Most importantly, you know how the process will work in real life.

That last part matters because the right setup for one person may be completely wrong for another.

A landlord with one rental property does not necessarily need the same process as a sole trader with hundreds of monthly transactions.

A consultant who invoices a few clients may need something different from a tradesperson dealing with materials, mileage, subcontractors and cashflow pressures.

Good MTD planning starts with the way you actually work, not with a generic software recommendation.

It would be easy to see MTD as another HMRC demand and in some ways, it is.

But if you are going to spend time improving your record-keeping anyway, you may as well make that effort work harder for you.

Better records can help you understand which work is profitable, spot rising costs earlier, keep money aside for Tax, make borrowing conversations easier and avoid making decisions based on gut feeling alone.

For landlords, better records can make it easier to understand the real return on a property once repairs, mortgage interest, agent fees, insurance and Tax are all considered.
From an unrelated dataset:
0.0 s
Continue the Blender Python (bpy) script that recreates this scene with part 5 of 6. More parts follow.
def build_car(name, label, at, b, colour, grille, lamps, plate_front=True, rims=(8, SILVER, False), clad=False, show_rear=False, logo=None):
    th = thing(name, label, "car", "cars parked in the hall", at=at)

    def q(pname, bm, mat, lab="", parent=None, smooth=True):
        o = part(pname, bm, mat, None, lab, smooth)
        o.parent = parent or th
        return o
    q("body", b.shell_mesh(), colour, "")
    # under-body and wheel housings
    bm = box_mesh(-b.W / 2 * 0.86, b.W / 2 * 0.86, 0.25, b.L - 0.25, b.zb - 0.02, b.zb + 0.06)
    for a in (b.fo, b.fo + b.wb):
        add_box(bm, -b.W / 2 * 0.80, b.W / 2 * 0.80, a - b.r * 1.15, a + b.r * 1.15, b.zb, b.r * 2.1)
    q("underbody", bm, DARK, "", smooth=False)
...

For sole traders, they can make the difference between thinking you are busy and knowing whether that busyness is actually translating into profit.
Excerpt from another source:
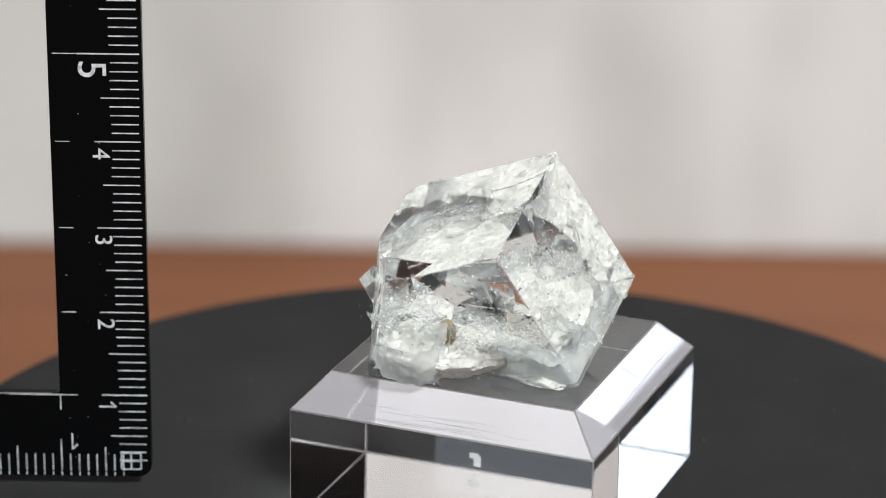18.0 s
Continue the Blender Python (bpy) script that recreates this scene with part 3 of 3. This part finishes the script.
def mark(x0, z0, x1, z1, name="mark"):
    if x1 - x0 > z1 - z0:
        x0, x1 = x0 + wear.uniform(-0.0001, 0.0001), x1 + wear.uniform(-0.0001, 0.00006)
        z0, z1 = z0 + wear.uniform(-0.00001, 0.00002), z1 + wear.uniform(-0.00002, 0.00001)
    return part(name, box(x0, RY - 0.00004, z0, x1, RY + 0.0001, z1), INK, ruler)


LINE = 0.000068
wear = random.Random(3)
for i in range(2, 101):
    z = RZ + 0.001 * i
    if i % 10 == 0:
        length = 0.0069 if i == 50 else 0.0051
        mark(RX - 0.0003 - length, z - LINE, RX - 0.0003, z + LINE)
        mark(RX - ARM_W + (0.0 if i == 10 else 0.0005), z - LINE * 0.7, RX - ARM_W + (0.0030 if i == 50 else 0.0021), z + LINE * 0.7)
    else:
        length = 0.0041 if i % 5 == 0 else 0.0031
        mark(RX - 0.00045 - length, z - LINE, RX - 0.00045, z + LINE)
for i in range(3, 76):
    x = RX - 0.00018 - 0.001 * i
    length = 0.0045 if i % 10 == 0 else 0.0036 if i % 5 == 0 else 0.0027
    mark(x - LINE, RZ + 0.0007, x + LINE, RZ + length)
    mark(x - LINE, RZ + 0.0001, x + LINE, RZ + 0.0005)
for x in (0.0012, 0.0023, 0.0034):
    mark(RX - x - LINE, RZ + 0.0009, RX - x + LINE, RZ + 0.0029)
for z in (0.0009, 0.0019, 0.0029):
    mark(RX - 0.0034, RZ + z - LINE, RX - 0.0012, RZ + z + LINE)
mark(RX - ARM_W, RZ + 0.0082, RX - ARM_W + 2 * LINE, RZ + 0.0100)
mark(RX - ARM_W - 0.0058, RZ + 0.0100 - LINE, RX - ARM_W - 0.0001, RZ + 0.0100 + LINE)


def numeral(text, x, z, height, turn):
    """A printed figure on the ruler, its middle at x and z."""
    if text == "1":
        bm = bmesh.new()
        box_into(bm, -0.00009, -height / 2, -0.00003, 0.00009, height / 2, 0.00003)
        a, b = Vector((0.0, height / 2, 0)), Vector((-height * 0.30, height * 0.20, 0))
        side = Vector((0.00005, -0.00007, 0))
        ring = [a + side, a - side, b - side, b + side]
        low = [bm.verts.new((q.x, q.y, -0.000025)) for q in ring]
        high = [bm.verts.new((q.x, q.y, 0.000025)) for q in ring]
        bm.faces.new(low)
        bm.faces.new(high[::-1])
        for i in range(4):
            bm.faces.new((low[i], high[i], high[(i + 1) % 4], low[(i + 1) % 4]))
        ob = part("numeral", bm, INK, ruler)
        ob.matrix_basis = Matrix.Translation((x, RY - 0.00003, z)) @ pose(0, 0, 0, 90, 0, 0) @ pose(0, 0, 0, 0, 0, turn)
        return
    curve = bpy.data.curves.new("numeral", "FONT")
    curve.body, curve.size, curve.align_x, curve.align_y, curve.extrude = text, height / 0.70, "CENTER", "CENTER", 0.00003
    temp = bpy.data.objects.new("numeral", curve)
    scene.collection.objects.link(temp)
    me = bpy.data.meshes.new_from_object(temp.evaluated_get(bpy.context.evaluated_depsgraph_get()))
    bpy.data.objects.remove(temp)
    bpy.data.curves.remove(curve)
    me.materials.clear()
    me.materials.append(INK)
    ob = new("numeral", me)
    ob.parent = ruler
    ob.matrix_basis = Matrix.Translation((x, RY - 0.00003, z)) @ pose(0, 0, 0, 90, 0, 0) @ pose(0, 0, 0, 0, 0, turn)


for i in range(1, 11):
    tall = 0.0031 if i == 5 else 0.0019
    numeral(str(i), RX - (0.0056 if i == 5 else 0.0048), RZ + 0.010 * i - (0.0018 if i == 5 else 0.0014), tall, -90)
for i in range(1, 8):
    numeral(str(i), RX - 0.010 * i + 0.0011, RZ + 0.0043, 0.0019, 180)

def motions():
    for thing in (turntable, block, cluster):
        walk(thing, turn_rows())


motions()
That is why I think the best way to approach MTD is not to ask, “What is the minimum I need to do to comply?”

A better question is: “How can I use this change to get better control of my finances?”

Why your accountant matters

MTD is much easier to manage with the right support.

Your accountant can help you confirm whether the rules apply, choose suitable software, set up your records correctly and avoid mistakes before they become costly.

More importantly, they can help you use MTD as more than a compliance exercise. With better, more regular financial information, you can review cashflow, plan for Tax and make stronger decisions throughout the year.

If you are in the first wave, the first reporting period is already underway.

Now is the time to check your systems, speak to your accountant and get everything in order before the first deadline starts to feel close.